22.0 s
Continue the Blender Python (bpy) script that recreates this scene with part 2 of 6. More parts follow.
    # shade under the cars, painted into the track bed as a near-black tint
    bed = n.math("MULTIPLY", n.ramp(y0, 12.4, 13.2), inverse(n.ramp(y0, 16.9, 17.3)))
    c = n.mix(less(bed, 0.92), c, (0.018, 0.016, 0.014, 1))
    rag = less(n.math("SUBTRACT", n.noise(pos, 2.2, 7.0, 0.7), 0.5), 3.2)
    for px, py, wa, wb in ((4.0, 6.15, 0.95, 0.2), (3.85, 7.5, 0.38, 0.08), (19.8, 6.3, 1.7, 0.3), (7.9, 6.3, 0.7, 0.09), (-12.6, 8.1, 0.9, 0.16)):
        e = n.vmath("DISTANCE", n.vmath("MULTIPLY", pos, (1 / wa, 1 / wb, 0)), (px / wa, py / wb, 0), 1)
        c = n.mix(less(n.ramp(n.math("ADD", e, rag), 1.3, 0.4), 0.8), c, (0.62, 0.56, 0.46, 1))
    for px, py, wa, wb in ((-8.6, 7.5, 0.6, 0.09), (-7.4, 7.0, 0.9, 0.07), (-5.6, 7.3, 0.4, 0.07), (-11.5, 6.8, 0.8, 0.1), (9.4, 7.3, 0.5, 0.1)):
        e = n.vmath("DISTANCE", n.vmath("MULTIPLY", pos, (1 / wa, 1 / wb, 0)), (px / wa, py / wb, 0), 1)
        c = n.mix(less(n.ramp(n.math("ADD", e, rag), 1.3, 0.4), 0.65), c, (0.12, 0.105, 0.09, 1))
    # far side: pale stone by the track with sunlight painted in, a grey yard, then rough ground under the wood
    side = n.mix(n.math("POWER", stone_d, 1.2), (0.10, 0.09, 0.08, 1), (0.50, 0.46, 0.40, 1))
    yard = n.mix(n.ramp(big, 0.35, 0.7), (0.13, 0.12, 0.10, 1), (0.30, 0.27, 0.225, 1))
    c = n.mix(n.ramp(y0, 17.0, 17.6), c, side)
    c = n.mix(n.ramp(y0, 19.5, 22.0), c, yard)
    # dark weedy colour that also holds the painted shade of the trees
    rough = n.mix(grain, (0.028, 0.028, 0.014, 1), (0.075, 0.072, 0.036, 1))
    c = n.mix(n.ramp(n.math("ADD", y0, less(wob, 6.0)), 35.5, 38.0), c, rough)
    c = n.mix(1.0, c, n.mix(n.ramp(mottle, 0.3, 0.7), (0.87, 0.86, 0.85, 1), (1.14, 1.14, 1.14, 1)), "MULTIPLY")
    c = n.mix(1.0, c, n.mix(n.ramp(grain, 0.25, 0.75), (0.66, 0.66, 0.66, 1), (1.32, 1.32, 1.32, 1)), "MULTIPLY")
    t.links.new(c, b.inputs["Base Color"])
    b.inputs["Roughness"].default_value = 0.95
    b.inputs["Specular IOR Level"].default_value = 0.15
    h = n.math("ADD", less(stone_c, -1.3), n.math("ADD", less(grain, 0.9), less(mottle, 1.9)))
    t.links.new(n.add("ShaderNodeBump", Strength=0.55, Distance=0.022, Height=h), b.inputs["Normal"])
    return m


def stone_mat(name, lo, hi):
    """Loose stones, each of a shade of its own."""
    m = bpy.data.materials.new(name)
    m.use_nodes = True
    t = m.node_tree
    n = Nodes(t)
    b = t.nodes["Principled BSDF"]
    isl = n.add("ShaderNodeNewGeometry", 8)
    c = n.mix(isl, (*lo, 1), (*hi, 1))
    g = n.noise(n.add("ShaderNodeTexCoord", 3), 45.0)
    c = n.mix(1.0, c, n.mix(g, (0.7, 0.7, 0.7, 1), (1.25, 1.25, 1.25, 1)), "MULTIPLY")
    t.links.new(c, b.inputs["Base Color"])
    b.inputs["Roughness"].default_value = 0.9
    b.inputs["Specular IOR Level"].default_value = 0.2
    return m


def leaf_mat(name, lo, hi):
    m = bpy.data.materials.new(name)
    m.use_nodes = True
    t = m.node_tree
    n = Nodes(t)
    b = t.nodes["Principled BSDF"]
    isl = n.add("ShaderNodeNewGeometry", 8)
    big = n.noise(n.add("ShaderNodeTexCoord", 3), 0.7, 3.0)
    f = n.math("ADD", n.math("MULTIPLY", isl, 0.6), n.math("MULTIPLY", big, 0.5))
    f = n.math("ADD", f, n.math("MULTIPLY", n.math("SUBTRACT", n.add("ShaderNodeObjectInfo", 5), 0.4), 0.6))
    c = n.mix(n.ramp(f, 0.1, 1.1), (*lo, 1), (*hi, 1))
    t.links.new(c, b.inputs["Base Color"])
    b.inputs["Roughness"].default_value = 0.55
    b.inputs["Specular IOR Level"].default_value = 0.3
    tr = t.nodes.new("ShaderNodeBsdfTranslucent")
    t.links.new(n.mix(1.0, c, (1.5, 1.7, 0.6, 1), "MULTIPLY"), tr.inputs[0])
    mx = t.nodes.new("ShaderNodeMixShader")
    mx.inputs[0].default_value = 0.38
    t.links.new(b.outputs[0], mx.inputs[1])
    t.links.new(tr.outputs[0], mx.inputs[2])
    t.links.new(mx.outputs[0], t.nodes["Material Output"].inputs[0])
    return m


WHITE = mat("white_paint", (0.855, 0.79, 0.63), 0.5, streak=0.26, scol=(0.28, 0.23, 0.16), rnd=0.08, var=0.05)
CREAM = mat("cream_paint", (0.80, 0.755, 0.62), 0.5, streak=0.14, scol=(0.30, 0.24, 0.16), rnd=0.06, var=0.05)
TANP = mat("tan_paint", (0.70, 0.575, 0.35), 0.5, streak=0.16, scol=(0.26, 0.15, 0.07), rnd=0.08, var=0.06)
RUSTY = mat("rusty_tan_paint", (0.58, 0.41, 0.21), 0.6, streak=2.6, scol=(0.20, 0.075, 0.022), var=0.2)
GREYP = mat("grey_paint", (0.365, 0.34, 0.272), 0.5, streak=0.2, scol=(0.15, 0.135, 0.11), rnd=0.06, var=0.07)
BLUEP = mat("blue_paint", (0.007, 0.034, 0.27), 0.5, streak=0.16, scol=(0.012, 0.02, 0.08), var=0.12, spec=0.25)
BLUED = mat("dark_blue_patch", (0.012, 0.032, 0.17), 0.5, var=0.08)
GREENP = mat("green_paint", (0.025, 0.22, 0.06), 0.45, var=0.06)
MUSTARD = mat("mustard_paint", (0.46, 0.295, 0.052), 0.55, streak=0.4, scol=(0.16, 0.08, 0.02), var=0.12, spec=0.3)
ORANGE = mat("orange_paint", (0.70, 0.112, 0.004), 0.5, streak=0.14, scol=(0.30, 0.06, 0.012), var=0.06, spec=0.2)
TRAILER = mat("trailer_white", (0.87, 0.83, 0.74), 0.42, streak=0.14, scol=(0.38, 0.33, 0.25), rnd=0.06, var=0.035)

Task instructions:
Can you reproduce all the material exactly?

Written solution:
22.0 s
Continue the Blender Python (bpy) script that recreates this scene with part 2 of 6. More parts follow.
    # shade under the cars, painted into the track bed as a near-black tint
    bed = n.math("MULTIPLY", n.ramp(y0, 12.4, 13.2), inverse(n.ramp(y0, 16.9, 17.3)))
    c = n.mix(less(bed, 0.92), c, (0.018, 0.016, 0.014, 1))
    rag = less(n.math("SUBTRACT", n.noise(pos, 2.2, 7.0, 0.7), 0.5), 3.2)
    for px, py, wa, wb in ((4.0, 6.15, 0.95, 0.2), (3.85, 7.5, 0.38, 0.08), (19.8, 6.3, 1.7, 0.3), (7.9, 6.3, 0.7, 0.09), (-12.6, 8.1, 0.9, 0.16)):
        e = n.vmath("DISTANCE", n.vmath("MULTIPLY", pos, (1 / wa, 1 / wb, 0)), (px / wa, py / wb, 0), 1)
        c = n.mix(less(n.ramp(n.math("ADD", e, rag), 1.3, 0.4), 0.8), c, (0.62, 0.56, 0.46, 1))
    for px, py, wa, wb in ((-8.6, 7.5, 0.6, 0.09), (-7.4, 7.0, 0.9, 0.07), (-5.6, 7.3, 0.4, 0.07), (-11.5, 6.8, 0.8, 0.1), (9.4, 7.3, 0.5, 0.1)):
        e = n.vmath("DISTANCE", n.vmath("MULTIPLY", pos, (1 / wa, 1 / wb, 0)), (px / wa, py / wb, 0), 1)
        c = n.mix(less(n.ramp(n.math("ADD", e, rag), 1.3, 0.4), 0.65), c, (0.12, 0.105, 0.09, 1))
    # far side: pale stone by the track with sunlight painted in, a grey yard, then rough ground under the wood
    side = n.mix(n.math("POWER", stone_d, 1.2), (0.10, 0.09, 0.08, 1), (0.50, 0.46, 0.40, 1))
    yard = n.mix(n.ramp(big, 0.35, 0.7), (0.13, 0.12, 0.10, 1), (0.30, 0.27, 0.225, 1))
    c = n.mix(n.ramp(y0, 17.0, 17.6), c, side)
    c = n.mix(n.ramp(y0, 19.5, 22.0), c, yard)
    # dark weedy colour that also holds the painted shade of the trees
    rough = n.mix(grain, (0.028, 0.028, 0.014, 1), (0.075, 0.072, 0.036, 1))
    c = n.mix(n.ramp(n.math("ADD", y0, less(wob, 6.0)), 35.5, 38.0), c, rough)
    c = n.mix(1.0, c, n.mix(n.ramp(mottle, 0.3, 0.7), (0.87, 0.86, 0.85, 1), (1.14, 1.14, 1.14, 1)), "MULTIPLY")
    c = n.mix(1.0, c, n.mix(n.ramp(grain, 0.25, 0.75), (0.66, 0.66, 0.66, 1), (1.32, 1.32, 1.32, 1)), "MULTIPLY")
    t.links.new(c, b.inputs["Base Color"])
    b.inputs["Roughness"].default_value = 0.95
    b.inputs["Specular IOR Level"].default_value = 0.15
    h = n.math("ADD", less(stone_c, -1.3), n.math("ADD", less(grain, 0.9), less(mottle, 1.9)))
    t.links.new(n.add("ShaderNodeBump", Strength=0.55, Distance=0.022, Height=h), b.inputs["Normal"])
    return m


def stone_mat(name, lo, hi):
    """Loose stones, each of a shade of its own."""
    m = bpy.data.materials.new(name)
    m.use_nodes = True
    t = m.node_tree
    n = Nodes(t)
    b = t.nodes["Principled BSDF"]
    isl = n.add("ShaderNodeNewGeometry", 8)
    c = n.mix(isl, (*lo, 1), (*hi, 1))
    g = n.noise(n.add("ShaderNodeTexCoord", 3), 45.0)
    c = n.mix(1.0, c, n.mix(g, (0.7, 0.7, 0.7, 1), (1.25, 1.25, 1.25, 1)), "MULTIPLY")
    t.links.new(c, b.inputs["Base Color"])
    b.inputs["Roughness"].default_value = 0.9
    b.inputs["Specular IOR Level"].default_value = 0.2
    return m


def leaf_mat(name, lo, hi):
    m = bpy.data.materials.new(name)
    m.use_nodes = True
    t = m.node_tree
    n = Nodes(t)
    b = t.nodes["Principled BSDF"]
    isl = n.add("ShaderNodeNewGeometry", 8)
    big = n.noise(n.add("ShaderNodeTexCoord", 3), 0.7, 3.0)
    f = n.math("ADD", n.math("MULTIPLY", isl, 0.6), n.math("MULTIPLY", big, 0.5))
    f = n.math("ADD", f, n.math("MULTIPLY", n.math("SUBTRACT", n.add("ShaderNodeObjectInfo", 5), 0.4), 0.6))
    c = n.mix(n.ramp(f, 0.1, 1.1), (*lo, 1), (*hi, 1))
    t.links.new(c, b.inputs["Base Color"])
    b.inputs["Roughness"].default_value = 0.55
    b.inputs["Specular IOR Level"].default_value = 0.3
    tr = t.nodes.new("ShaderNodeBsdfTranslucent")
    t.links.new(n.mix(1.0, c, (1.5, 1.7, 0.6, 1), "MULTIPLY"), tr.inputs[0])
    mx = t.nodes.new("ShaderNodeMixShader")
    mx.inputs[0].default_value = 0.38
    t.links.new(b.outputs[0], mx.inputs[1])
    t.links.new(tr.outputs[0], mx.inputs[2])
    t.links.new(mx.outputs[0], t.nodes["Material Output"].inputs[0])
    return m


WHITE = mat("white_paint", (0.855, 0.79, 0.63), 0.5, streak=0.26, scol=(0.28, 0.23, 0.16), rnd=0.08, var=0.05)
CREAM = mat("cream_paint", (0.80, 0.755, 0.62), 0.5, streak=0.14, scol=(0.30, 0.24, 0.16), rnd=0.06, var=0.05)
TANP = mat("tan_paint", (0.70, 0.575, 0.35), 0.5, streak=0.16, scol=(0.26, 0.15, 0.07), rnd=0.08, var=0.06)
RUSTY = mat("rusty_tan_paint", (0.58, 0.41, 0.21), 0.6, streak=2.6, scol=(0.20, 0.075, 0.022), var=0.2)
GREYP = mat("grey_paint", (0.365, 0.34, 0.272), 0.5, streak=0.2, scol=(0.15, 0.135, 0.11), rnd=0.06, var=0.07)
BLUEP = mat("blue_paint", (0.007, 0.034, 0.27), 0.5, streak=0.16, scol=(0.012, 0.02, 0.08), var=0.12, spec=0.25)
BLUED = mat("dark_blue_patch", (0.012, 0.032, 0.17), 0.5, var=0.08)
GREENP = mat("green_paint", (0.025, 0.22, 0.06), 0.45, var=0.06)
MUSTARD = mat("mustard_paint", (0.46, 0.295, 0.052), 0.55, streak=0.4, scol=(0.16, 0.08, 0.02), var=0.12, spec=0.3)
ORANGE = mat("orange_paint", (0.70, 0.112, 0.004), 0.5, streak=0.14, scol=(0.30, 0.06, 0.012), var=0.06, spec=0.2)
TRAILER = mat("trailer_white", (0.87, 0.83, 0.74), 0.42, streak=0.14, scol=(0.38, 0.33, 0.25), rnd=0.06, var=0.035)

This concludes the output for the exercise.